EXERCISE: Copy the data exactly; pictures stay out of the copy.
□ □ □ □
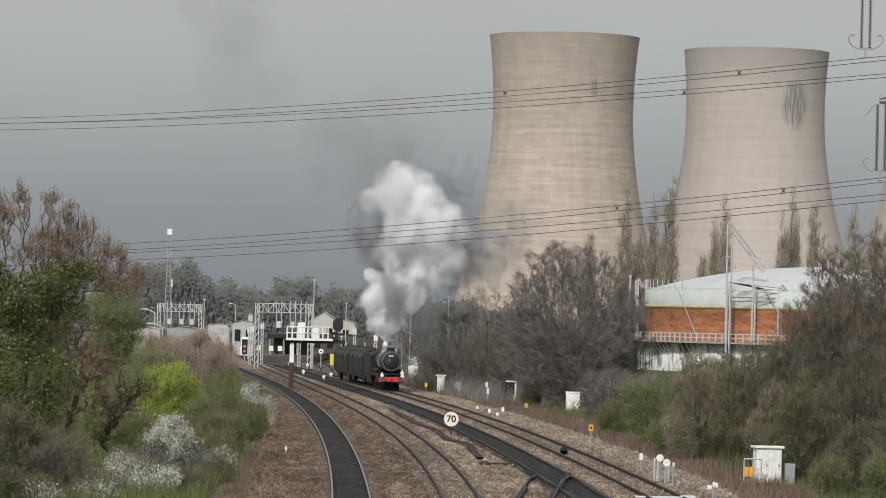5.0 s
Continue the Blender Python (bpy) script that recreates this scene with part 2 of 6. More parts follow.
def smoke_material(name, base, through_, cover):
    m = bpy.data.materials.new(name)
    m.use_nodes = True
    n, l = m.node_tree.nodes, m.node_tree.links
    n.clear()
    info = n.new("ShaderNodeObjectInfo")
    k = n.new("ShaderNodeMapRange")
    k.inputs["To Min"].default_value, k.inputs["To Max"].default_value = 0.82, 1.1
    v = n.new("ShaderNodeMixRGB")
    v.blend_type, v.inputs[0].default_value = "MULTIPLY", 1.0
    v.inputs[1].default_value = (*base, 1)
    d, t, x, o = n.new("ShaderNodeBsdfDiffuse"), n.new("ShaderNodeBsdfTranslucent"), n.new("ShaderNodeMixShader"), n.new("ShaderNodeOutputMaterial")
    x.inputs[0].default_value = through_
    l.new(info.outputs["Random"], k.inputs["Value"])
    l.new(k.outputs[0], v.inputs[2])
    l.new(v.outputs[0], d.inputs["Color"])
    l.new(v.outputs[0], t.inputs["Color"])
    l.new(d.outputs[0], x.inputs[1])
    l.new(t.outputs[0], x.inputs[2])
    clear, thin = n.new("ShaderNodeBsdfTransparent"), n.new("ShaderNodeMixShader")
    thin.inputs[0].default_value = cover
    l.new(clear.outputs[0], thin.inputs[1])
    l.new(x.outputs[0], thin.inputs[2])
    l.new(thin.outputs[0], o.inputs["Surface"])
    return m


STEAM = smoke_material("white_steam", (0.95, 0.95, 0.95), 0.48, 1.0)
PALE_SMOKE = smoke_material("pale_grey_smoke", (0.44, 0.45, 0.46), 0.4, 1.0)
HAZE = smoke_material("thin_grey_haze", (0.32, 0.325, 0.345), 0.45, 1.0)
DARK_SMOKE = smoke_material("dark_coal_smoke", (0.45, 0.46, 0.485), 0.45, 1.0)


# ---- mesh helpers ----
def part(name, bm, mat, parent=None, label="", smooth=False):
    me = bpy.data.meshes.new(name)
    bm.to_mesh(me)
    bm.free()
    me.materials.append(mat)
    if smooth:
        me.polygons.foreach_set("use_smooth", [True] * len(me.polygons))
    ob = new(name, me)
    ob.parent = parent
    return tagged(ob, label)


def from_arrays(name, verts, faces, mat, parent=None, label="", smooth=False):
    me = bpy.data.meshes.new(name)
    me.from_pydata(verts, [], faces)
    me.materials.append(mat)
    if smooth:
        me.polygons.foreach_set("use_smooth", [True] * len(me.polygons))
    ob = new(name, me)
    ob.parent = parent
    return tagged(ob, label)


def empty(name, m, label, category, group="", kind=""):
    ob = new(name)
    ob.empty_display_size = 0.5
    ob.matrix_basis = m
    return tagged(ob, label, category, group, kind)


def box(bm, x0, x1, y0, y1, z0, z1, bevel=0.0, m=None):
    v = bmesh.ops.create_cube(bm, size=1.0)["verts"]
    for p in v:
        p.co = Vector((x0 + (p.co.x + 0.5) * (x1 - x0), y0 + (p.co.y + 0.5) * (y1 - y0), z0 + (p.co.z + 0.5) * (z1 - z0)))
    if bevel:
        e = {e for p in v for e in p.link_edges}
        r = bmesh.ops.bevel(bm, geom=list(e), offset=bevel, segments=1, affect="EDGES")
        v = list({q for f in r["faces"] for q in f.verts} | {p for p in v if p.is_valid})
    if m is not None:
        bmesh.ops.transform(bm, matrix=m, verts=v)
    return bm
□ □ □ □
FINISHED EXERCISE:
5.0 s
Continue the Blender Python (bpy) script that recreates this scene with part 2 of 6. More parts follow.
def smoke_material(name, base, through_, cover):
    m = bpy.data.materials.new(name)
    m.use_nodes = True
    n, l = m.node_tree.nodes, m.node_tree.links
    n.clear()
    info = n.new("ShaderNodeObjectInfo")
    k = n.new("ShaderNodeMapRange")
    k.inputs["To Min"].default_value, k.inputs["To Max"].default_value = 0.82, 1.1
    v = n.new("ShaderNodeMixRGB")
    v.blend_type, v.inputs[0].default_value = "MULTIPLY", 1.0
    v.inputs[1].default_value = (*base, 1)
    d, t, x, o = n.new("ShaderNodeBsdfDiffuse"), n.new("ShaderNodeBsdfTranslucent"), n.new("ShaderNodeMixShader"), n.new("ShaderNodeOutputMaterial")
    x.inputs[0].default_value = through_
    l.new(info.outputs["Random"], k.inputs["Value"])
    l.new(k.outputs[0], v.inputs[2])
    l.new(v.outputs[0], d.inputs["Color"])
    l.new(v.outputs[0], t.inputs["Color"])
    l.new(d.outputs[0], x.inputs[1])
    l.new(t.outputs[0], x.inputs[2])
    clear, thin = n.new("ShaderNodeBsdfTransparent"), n.new("ShaderNodeMixShader")
    thin.inputs[0].default_value = cover
    l.new(clear.outputs[0], thin.inputs[1])
    l.new(x.outputs[0], thin.inputs[2])
    l.new(thin.outputs[0], o.inputs["Surface"])
    return m


STEAM = smoke_material("white_steam", (0.95, 0.95, 0.95), 0.48, 1.0)
PALE_SMOKE = smoke_material("pale_grey_smoke", (0.44, 0.45, 0.46), 0.4, 1.0)
HAZE = smoke_material("thin_grey_haze", (0.32, 0.325, 0.345), 0.45, 1.0)
DARK_SMOKE = smoke_material("dark_coal_smoke", (0.45, 0.46, 0.485), 0.45, 1.0)


# ---- mesh helpers ----
def part(name, bm, mat, parent=None, label="", smooth=False):
    me = bpy.data.meshes.new(name)
    bm.to_mesh(me)
    bm.free()
    me.materials.append(mat)
    if smooth:
        me.polygons.foreach_set("use_smooth", [True] * len(me.polygons))
    ob = new(name, me)
    ob.parent = parent
    return tagged(ob, label)


def from_arrays(name, verts, faces, mat, parent=None, label="", smooth=False):
    me = bpy.data.meshes.new(name)
    me.from_pydata(verts, [], faces)
    me.materials.append(mat)
    if smooth:
        me.polygons.foreach_set("use_smooth", [True] * len(me.polygons))
    ob = new(name, me)
    ob.parent = parent
    return tagged(ob, label)


def empty(name, m, label, category, group="", kind=""):
    ob = new(name)
    ob.empty_display_size = 0.5
    ob.matrix_basis = m
    return tagged(ob, label, category, group, kind)


def box(bm, x0, x1, y0, y1, z0, z1, bevel=0.0, m=None):
    v = bmesh.ops.create_cube(bm, size=1.0)["verts"]
    for p in v:
        p.co = Vector((x0 + (p.co.x + 0.5) * (x1 - x0), y0 + (p.co.y + 0.5) * (y1 - y0), z0 + (p.co.z + 0.5) * (z1 - z0)))
    if bevel:
        e = {e for p in v for e in p.link_edges}
        r = bmesh.ops.bevel(bm, geom=list(e), offset=bevel, segments=1, affect="EDGES")
        v = list({q for f in r["faces"] for q in f.verts} | {p for p in v if p.is_valid})
    if m is not None:
        bmesh.ops.transform(bm, matrix=m, verts=v)
    return bm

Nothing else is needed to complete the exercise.